Book Review- American War

Thursday, 14 June 2018
Title: American War
Author: Omar El Akkad
Published: 4th April 2017
Pages: 333
Genre: Fiction, Sci-Fi

Rating: 4.5/5

Sarat Chestnut, born in Louisiana, is only six when the Second American Civil War breaks out in 2074. But even she knows that oil is outlawed, that Louisiana is half underwater, that unmanned drones fill the sky. And when her father is killed and her family is forced into Camp Patience for displaced persons, she quickly begins to be shaped by her particular time and place until, finally, through the influence of a mysterious functionary, she is turned into a deadly instrument of war. Telling her story is her nephew, Benjamin Chestnut, born during war – part of the Miraculous Generation – now an old man confronting the dark secret of his past, his family’s role in the conflict and, in particular, that of his aunt, a woman who saved his life while destroying untold others. -Goodreads

My thanks to Net Galley and Pan Macmillan for the review copy.
I really wasn’t sure what to expect when I picked up this novel, I had no idea it was going to be such a dark brutal and bleak read.
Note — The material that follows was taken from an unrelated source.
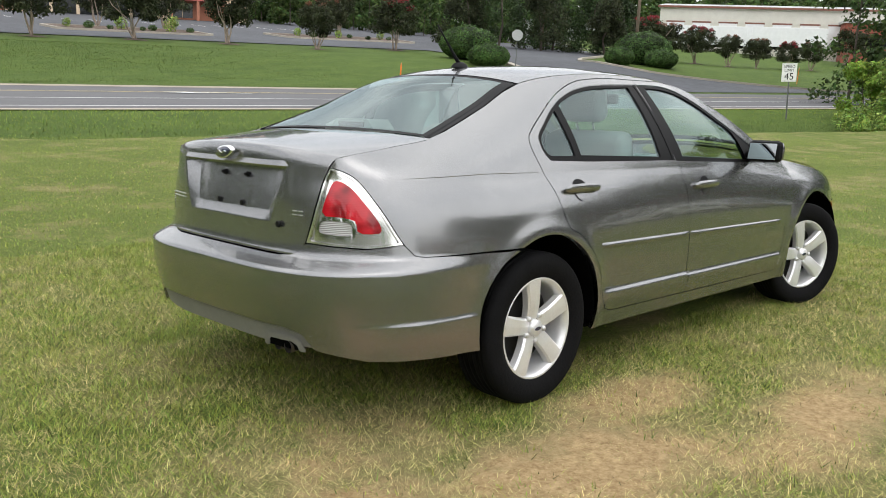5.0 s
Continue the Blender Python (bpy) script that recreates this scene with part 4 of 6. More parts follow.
tube(bm, [(1.66, 0.20, 0.86), (1.72, 0.37, 0.85), (1.66, 0.54, 0.86)], 0.018, 8)
tube(bm, [(1.70, 0.37, 0.85), (1.95, 0.37, 0.78)], 0.04, 10)
part("steering_wheel", bm, M_CABIN, sedan, "dark steering wheel", smooth=True)
part("interior_mirror", boxes((1.60, 1.63, -0.11, 0.11, 1.245, 1.305), bevel=0.012), M_CABIN, sedan, "rear-view mirror under the windscreen")
part("cabin_floor", boxes((0.46, 2.3, -0.72, 0.72, 0.40, 0.44)), M_CABIN, sedan, "dark cabin floor")
for sg in (1, -1):
    part("door_card", boxes((0.46, 2.2, sg * 0.745 - 0.01, sg * 0.745 + 0.01, 0.42, 0.945), bevel=0.004), M_CABIN, sedan, "grey inner door trim")


# ---- car park and side road beyond the main road ----
def sv(s, v):
    return RD[0] * s + RN[0] * v, 19.4 + RD[1] * s + RN[1] * v


LEFT_KERB = pchip([15.4, 16.4, 17.5, 19.2, 22.0, 25.0, 30.0, 36.0, 41.0], [28.0, 33.0, 37.1, 40.2, 41.9, 42.3, 43.6, 46.0, 46.5])
RIGHT_KERB = pchip([15.4, 18.0, 21.0, 23.0, 26.8, 33.3, 45.0, 55.8, 76.0, 102.0, 130.0], [78.0, 66.0, 58.5, 55.6, 54.0, 57.9, 73.0, 86.9, 97.9, 112.5, 120.0])


def paved(s, v):
    if v > 41.0:
        return s < RIGHT_KERB(v)
    return LEFT_KERB(v) < s < RIGHT_KERB(v)


def paved_sheet(name, ss, vs, keep, lift, material, label):
    idx, verts, faces = {}, [], []

    def vert(i, j):
        if (i, j) not in idx:
            x, y = sv(ss[i], vs[j])
            idx[(i, j)] = len(verts)
            verts.append((x, y, gz(x, y) + lift))
        return idx[(i, j)]
    for i in range(len(ss) - 1):
        for j in range(len(vs) - 1):
            if keep((ss[i] + ss[i + 1]) / 2, (vs[j] + vs[j + 1]) / 2):
                faces.append((vert(i, j), vert(i + 1, j), vert(i + 1, j + 1), vert(i, j + 1)))
    ob = raw(name, verts, faces, material, smooth=True)
    return tagged(ob, label, "pavement", "", "structure")


paved_sheet("car_park", np.concatenate([np.arange(-170, 20, 4.0), np.arange(20, 130, 0.8)]), np.concatenate([np.arange(15.5, 46, 0.5), np.arange(46, 128, 2.0)]), paved, 0.06, M_LOT, "grey patched asphalt car park and side road")


def ribbon(name, pts, width, height, material, label, category="kerb", kind="structure", closed=False, lift=0.0):
    """A raised kerb along ground points (x, y)."""
    rows, n = [], len(pts)
    for i, (x, y) in enumerate(pts):
        a, b = pts[i - 1 if (closed or i) else 0], pts[(i + 1) % n if (closed or i < n - 1) else i]
        d = Vector((b[0] - a[0], b[1] - a[1])).normalized()
        o = Vector((-d.y, d.x)) * width / 2
        z = gz(x, y) + lift
        rows.append([(x - o.x, y - o.y, z - 0.05), (x - o.x, y - o.y, z + height), (x + o.x, y + o.y, z + height), (x + o.x, y + o.y, z - 0.05)])
    if closed:
        rows.append(rows[0])
    k = 4
    verts = [p for r in rows for p in r]
    faces = [(j * k + i, j * k + i + 1, (j + 1) * k + i + 1, (j + 1) * k + i) for j in range(len(rows) - 1) for i in range(k - 1)]
    ob = raw(name, verts, faces, material)
    return tagged(ob, label, category, "", kind)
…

This isn’t to say it’s a bad novel, it just isn’t a cheer-you-up novel. It also isn’t a particularly fast read, due to the dark and serious nature of the novel I had to take quite a few breaks to allow my brain to process everything and recover! But don’t for a second think that I didn’t enjoy this novel, it was breath-taking, and it was an incredible read.
This novel tells the story of Sarat, a woman who faces such hardship during the Second American Civil War, and is eventually turned into a weapon, a killer of the Northerners. The story is told by Benjamin, her nephew when he himself is an old man. This reflective style of plot allows a deeper understanding of the events of the plot, and also allows the reader to understand the effects the events had on the overall course of the war, and history in general.
I will admit that I don’t know very much of American geography or history, so it took me a while to fully understand what exactly was happening in this novel, and to fully grasp the ins and outs of the war itself. The author has done a brilliant job of developing the world, and you can tell that a lot of thought had gone into creating the premise of the novel.
The characters in this novel are fascinating to read about. Sarat is a particularly interesting character, we follow her from a small child through to womanhood, and the changes that she undergoes, some as a direct result of the war she survived are incredible and harrowing to read about. Sometimes she seemed so mature and much older than her age, and at other moments she could be so childlike and naïve. I grew very attached to Sarat, and really sympathised with her, even though she did some pretty terrible things.
I enjoyed reading about Sarat’s family too, although I didn’t grow as attached to them. I didn’t quite get the emotional punch that certain events featuring Sarat’s family were supposed to pack, but they were still an interesting group of characters to read about.
The author is very clever with the way he has written the narrative of the novel. By interspersing the story of Sarat and her life with articles from newspapers and other official documents about the Civil War, and events that occur before and after the storyline we are following. These are a crucial part of the excellent world building and historical detail and accuracy that the author has included, and I really enjoyed the other dimension that these more official documents lent to the diary-like narration of the majority of the novel.
Overall I really enjoyed this novel, I gave it 4.5/5 stars, it was bleak and harrowing but it made me think a lot about war and the effects it has on civilians, and the novel is definitely relevant today.